— START —
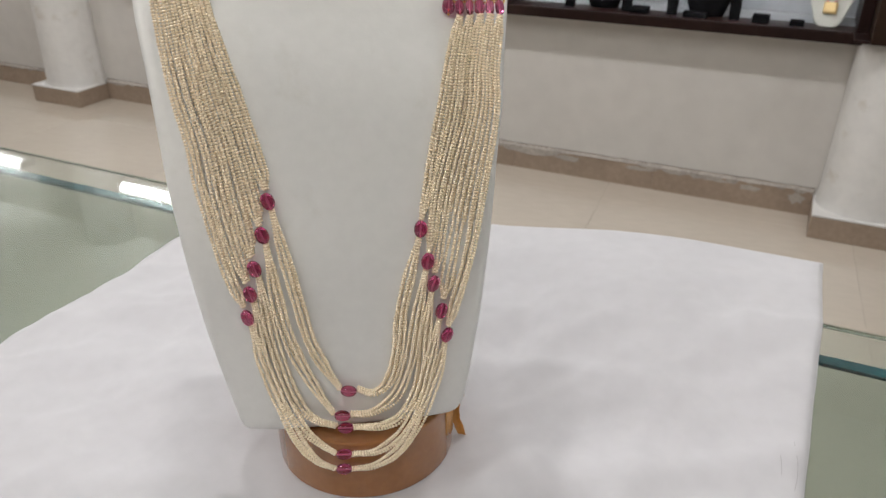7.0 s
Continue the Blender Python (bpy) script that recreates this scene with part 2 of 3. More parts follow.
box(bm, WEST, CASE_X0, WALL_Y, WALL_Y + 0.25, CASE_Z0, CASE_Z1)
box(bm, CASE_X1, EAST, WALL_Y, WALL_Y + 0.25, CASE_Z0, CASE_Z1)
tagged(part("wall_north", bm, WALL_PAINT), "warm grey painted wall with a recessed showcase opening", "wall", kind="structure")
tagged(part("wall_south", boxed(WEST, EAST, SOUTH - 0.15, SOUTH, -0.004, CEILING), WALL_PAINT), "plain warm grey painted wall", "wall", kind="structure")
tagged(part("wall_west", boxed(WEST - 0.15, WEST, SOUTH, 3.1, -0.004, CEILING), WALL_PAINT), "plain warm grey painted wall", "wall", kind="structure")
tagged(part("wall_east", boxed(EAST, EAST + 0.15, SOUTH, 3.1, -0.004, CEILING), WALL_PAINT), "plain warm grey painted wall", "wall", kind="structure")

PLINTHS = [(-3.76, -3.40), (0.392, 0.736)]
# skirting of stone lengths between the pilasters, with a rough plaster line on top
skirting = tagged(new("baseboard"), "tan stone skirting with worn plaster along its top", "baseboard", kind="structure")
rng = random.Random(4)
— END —
Direction >> All of the material above needs to be restated exactly, with no pictures.

Solution for this exercise >>
7.0 s
Continue the Blender Python (bpy) script that recreates this scene with part 2 of 3. More parts follow.
box(bm, WEST, CASE_X0, WALL_Y, WALL_Y + 0.25, CASE_Z0, CASE_Z1)
box(bm, CASE_X1, EAST, WALL_Y, WALL_Y + 0.25, CASE_Z0, CASE_Z1)
tagged(part("wall_north", bm, WALL_PAINT), "warm grey painted wall with a recessed showcase opening", "wall", kind="structure")
tagged(part("wall_south", boxed(WEST, EAST, SOUTH - 0.15, SOUTH, -0.004, CEILING), WALL_PAINT), "plain warm grey painted wall", "wall", kind="structure")
tagged(part("wall_west", boxed(WEST - 0.15, WEST, SOUTH, 3.1, -0.004, CEILING), WALL_PAINT), "plain warm grey painted wall", "wall", kind="structure")
tagged(part("wall_east", boxed(EAST, EAST + 0.15, SOUTH, 3.1, -0.004, CEILING), WALL_PAINT), "plain warm grey painted wall", "wall", kind="structure")

PLINTHS = [(-3.76, -3.40), (0.392, 0.736)]
# skirting of stone lengths between the pilasters, with a rough plaster line on top
skirting = tagged(new("baseboard"), "tan stone skirting with worn plaster along its top", "baseboard", kind="structure")
rng = random.Random(4)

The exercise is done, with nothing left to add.